Required task: In your copy, repeat the records exactly and leave out the pictures.

(3D scene code data)
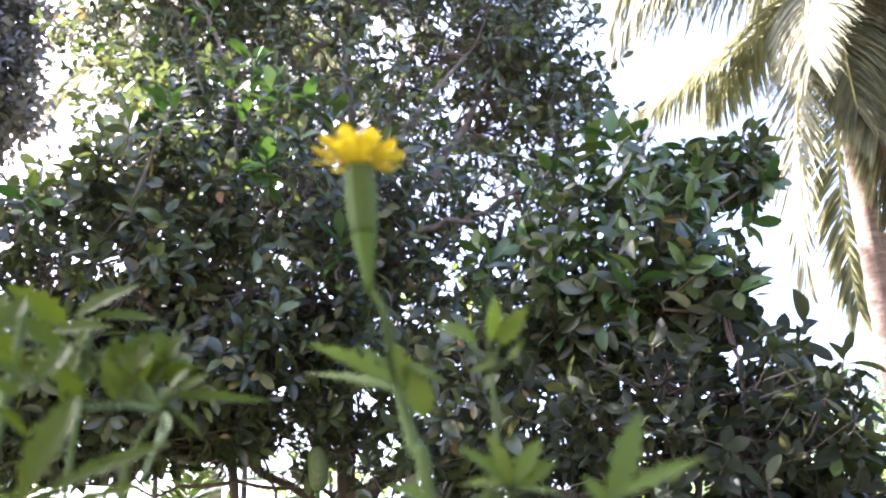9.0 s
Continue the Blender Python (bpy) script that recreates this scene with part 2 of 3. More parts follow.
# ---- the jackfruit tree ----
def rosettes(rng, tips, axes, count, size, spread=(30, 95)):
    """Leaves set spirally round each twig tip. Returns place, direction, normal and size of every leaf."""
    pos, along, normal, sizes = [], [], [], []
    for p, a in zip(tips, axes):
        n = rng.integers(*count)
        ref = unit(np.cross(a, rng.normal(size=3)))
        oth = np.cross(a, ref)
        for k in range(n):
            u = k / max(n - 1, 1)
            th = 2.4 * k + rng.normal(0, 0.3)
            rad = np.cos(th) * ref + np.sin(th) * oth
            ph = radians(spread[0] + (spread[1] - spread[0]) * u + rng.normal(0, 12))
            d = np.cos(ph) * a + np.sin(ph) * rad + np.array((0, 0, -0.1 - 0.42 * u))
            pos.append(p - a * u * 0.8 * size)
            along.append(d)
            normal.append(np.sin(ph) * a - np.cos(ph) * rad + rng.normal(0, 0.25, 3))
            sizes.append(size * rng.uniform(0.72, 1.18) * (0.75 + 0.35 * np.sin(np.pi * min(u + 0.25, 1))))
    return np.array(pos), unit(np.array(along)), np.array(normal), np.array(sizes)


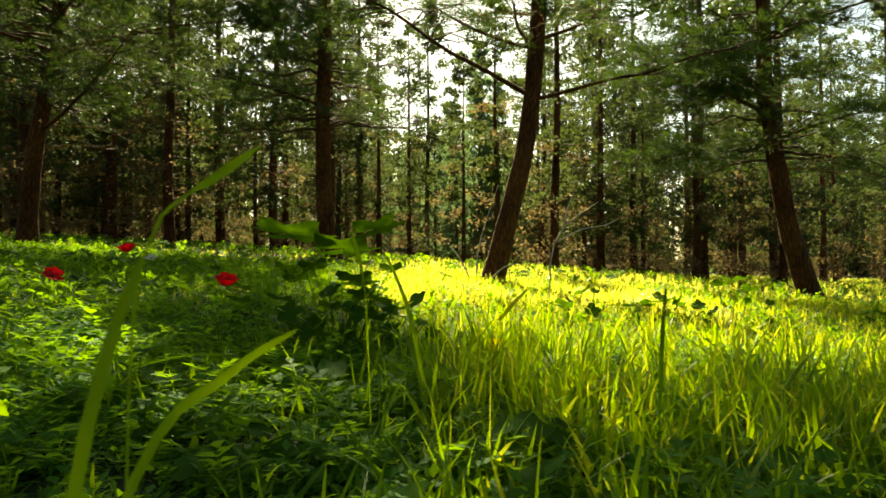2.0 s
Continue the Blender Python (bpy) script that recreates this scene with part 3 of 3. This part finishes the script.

In response:
9.0 s
Continue the Blender Python (bpy) script that recreates this scene with part 2 of 3. More parts follow.
# ---- the jackfruit tree ----
def rosettes(rng, tips, axes, count, size, spread=(30, 95)):
    """Leaves set spirally round each twig tip. Returns place, direction, normal and size of every leaf."""
    pos, along, normal, sizes = [], [], [], []
    for p, a in zip(tips, axes):
        n = rng.integers(*count)
        ref = unit(np.cross(a, rng.normal(size=3)))
        oth = np.cross(a, ref)
        for k in range(n):
            u = k / max(n - 1, 1)
            th = 2.4 * k + rng.normal(0, 0.3)
            rad = np.cos(th) * ref + np.sin(th) * oth
            ph = radians(spread[0] + (spread[1] - spread[0]) * u + rng.normal(0, 12))
            d = np.cos(ph) * a + np.sin(ph) * rad + np.array((0, 0, -0.1 - 0.42 * u))
            pos.append(p - a * u * 0.8 * size)
            along.append(d)
            normal.append(np.sin(ph) * a - np.cos(ph) * rad + rng.normal(0, 0.25, 3))
            sizes.append(size * rng.uniform(0.72, 1.18) * (0.75 + 0.35 * np.sin(np.pi * min(u + 0.25, 1))))
    return np.array(pos), unit(np.array(along)), np.array(normal), np.array(sizes)


2.0 s
Continue the Blender Python (bpy) script that recreates this scene with part 3 of 3. This part finishes the script.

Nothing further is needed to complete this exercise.